Prompt
Begin with the first line and repeat exactly through the line containing "(-0.06, 3.15, 1.6))"; leave every image out.
-- BEGIN Exercise data --
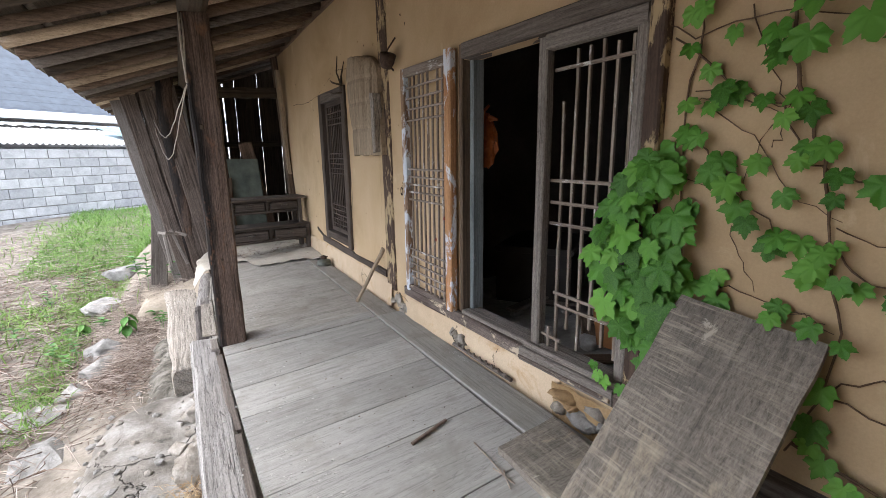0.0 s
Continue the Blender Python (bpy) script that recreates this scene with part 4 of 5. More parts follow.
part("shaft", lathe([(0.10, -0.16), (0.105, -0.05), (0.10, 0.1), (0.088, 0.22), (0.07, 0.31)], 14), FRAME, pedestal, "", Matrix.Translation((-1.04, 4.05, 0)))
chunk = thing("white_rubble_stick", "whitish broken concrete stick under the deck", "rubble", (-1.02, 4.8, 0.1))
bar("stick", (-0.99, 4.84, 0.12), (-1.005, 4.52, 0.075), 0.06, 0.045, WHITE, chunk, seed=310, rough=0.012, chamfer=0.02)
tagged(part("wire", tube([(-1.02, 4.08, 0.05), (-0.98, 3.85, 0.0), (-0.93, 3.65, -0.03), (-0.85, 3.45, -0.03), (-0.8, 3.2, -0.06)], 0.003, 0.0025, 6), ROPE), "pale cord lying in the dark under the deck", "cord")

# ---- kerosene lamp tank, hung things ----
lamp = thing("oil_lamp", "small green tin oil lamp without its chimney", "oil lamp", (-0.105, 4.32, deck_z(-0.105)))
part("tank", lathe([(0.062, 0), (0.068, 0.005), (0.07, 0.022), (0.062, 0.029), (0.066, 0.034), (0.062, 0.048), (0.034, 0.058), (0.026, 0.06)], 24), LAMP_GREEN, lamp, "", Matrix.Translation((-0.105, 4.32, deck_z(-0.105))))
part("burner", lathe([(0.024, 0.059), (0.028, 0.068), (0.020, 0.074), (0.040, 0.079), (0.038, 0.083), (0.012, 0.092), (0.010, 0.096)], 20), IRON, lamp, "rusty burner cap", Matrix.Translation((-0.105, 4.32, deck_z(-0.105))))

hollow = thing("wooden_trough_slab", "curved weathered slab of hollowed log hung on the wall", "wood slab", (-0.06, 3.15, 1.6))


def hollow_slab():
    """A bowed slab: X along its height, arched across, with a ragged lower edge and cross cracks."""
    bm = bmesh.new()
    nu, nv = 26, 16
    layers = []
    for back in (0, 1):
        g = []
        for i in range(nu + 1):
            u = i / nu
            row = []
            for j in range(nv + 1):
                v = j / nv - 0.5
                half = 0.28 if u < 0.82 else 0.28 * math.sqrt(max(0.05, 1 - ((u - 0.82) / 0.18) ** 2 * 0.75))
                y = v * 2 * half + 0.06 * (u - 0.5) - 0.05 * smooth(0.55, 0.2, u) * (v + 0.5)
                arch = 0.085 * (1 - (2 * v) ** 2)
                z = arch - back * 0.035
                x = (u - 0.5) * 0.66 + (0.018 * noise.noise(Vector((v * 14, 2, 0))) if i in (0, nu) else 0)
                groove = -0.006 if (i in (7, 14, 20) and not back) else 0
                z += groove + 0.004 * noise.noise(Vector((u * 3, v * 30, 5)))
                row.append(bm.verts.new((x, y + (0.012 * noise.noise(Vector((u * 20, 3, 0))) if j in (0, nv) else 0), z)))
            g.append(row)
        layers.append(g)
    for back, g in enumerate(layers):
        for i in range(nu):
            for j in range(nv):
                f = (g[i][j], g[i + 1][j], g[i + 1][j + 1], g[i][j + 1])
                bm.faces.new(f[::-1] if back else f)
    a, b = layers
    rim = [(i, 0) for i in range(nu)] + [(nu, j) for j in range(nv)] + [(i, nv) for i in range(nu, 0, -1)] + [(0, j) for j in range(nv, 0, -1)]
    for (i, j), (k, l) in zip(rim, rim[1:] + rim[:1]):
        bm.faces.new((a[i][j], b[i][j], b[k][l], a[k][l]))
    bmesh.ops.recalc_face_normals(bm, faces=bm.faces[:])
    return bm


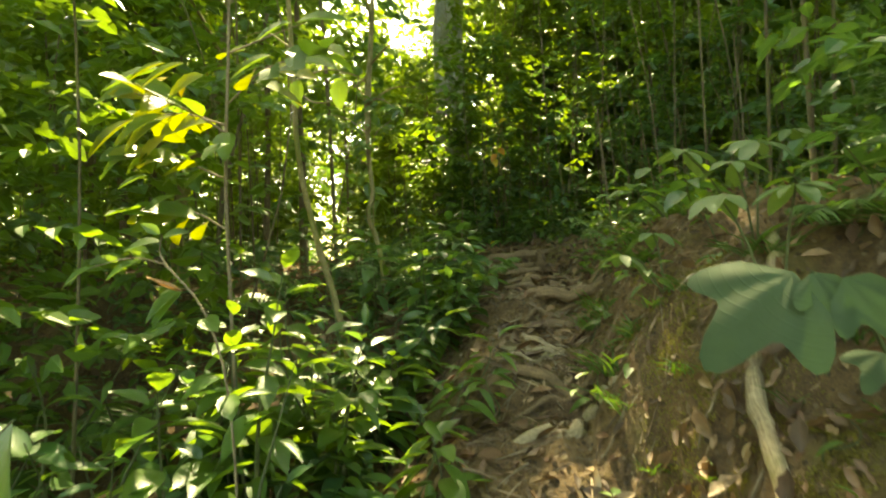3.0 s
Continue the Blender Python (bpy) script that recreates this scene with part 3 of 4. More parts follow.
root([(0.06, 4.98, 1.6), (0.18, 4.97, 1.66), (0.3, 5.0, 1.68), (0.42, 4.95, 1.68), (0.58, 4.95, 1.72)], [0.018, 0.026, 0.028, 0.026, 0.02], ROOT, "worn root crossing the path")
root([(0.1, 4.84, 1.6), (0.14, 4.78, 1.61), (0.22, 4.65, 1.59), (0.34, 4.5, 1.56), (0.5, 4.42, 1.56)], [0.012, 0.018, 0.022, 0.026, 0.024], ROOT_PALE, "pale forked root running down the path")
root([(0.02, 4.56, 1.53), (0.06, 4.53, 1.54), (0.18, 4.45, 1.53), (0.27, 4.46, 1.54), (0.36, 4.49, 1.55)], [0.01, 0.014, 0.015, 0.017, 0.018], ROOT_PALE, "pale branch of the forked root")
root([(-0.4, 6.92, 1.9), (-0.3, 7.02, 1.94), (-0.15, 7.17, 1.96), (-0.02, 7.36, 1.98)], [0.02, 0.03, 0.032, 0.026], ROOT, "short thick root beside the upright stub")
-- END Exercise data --
Correct output
0.0 s
Continue the Blender Python (bpy) script that recreates this scene with part 4 of 5. More parts follow.
part("shaft", lathe([(0.10, -0.16), (0.105, -0.05), (0.10, 0.1), (0.088, 0.22), (0.07, 0.31)], 14), FRAME, pedestal, "", Matrix.Translation((-1.04, 4.05, 0)))
chunk = thing("white_rubble_stick", "whitish broken concrete stick under the deck", "rubble", (-1.02, 4.8, 0.1))
bar("stick", (-0.99, 4.84, 0.12), (-1.005, 4.52, 0.075), 0.06, 0.045, WHITE, chunk, seed=310, rough=0.012, chamfer=0.02)
tagged(part("wire", tube([(-1.02, 4.08, 0.05), (-0.98, 3.85, 0.0), (-0.93, 3.65, -0.03), (-0.85, 3.45, -0.03), (-0.8, 3.2, -0.06)], 0.003, 0.0025, 6), ROPE), "pale cord lying in the dark under the deck", "cord")

# ---- kerosene lamp tank, hung things ----
lamp = thing("oil_lamp", "small green tin oil lamp without its chimney", "oil lamp", (-0.105, 4.32, deck_z(-0.105)))
part("tank", lathe([(0.062, 0), (0.068, 0.005), (0.07, 0.022), (0.062, 0.029), (0.066, 0.034), (0.062, 0.048), (0.034, 0.058), (0.026, 0.06)], 24), LAMP_GREEN, lamp, "", Matrix.Translation((-0.105, 4.32, deck_z(-0.105))))
part("burner", lathe([(0.024, 0.059), (0.028, 0.068), (0.020, 0.074), (0.040, 0.079), (0.038, 0.083), (0.012, 0.092), (0.010, 0.096)], 20), IRON, lamp, "rusty burner cap", Matrix.Translation((-0.105, 4.32, deck_z(-0.105))))

hollow = thing("wooden_trough_slab", "curved weathered slab of hollowed log hung on the wall", "wood slab", (-0.06, 3.15, 1.6))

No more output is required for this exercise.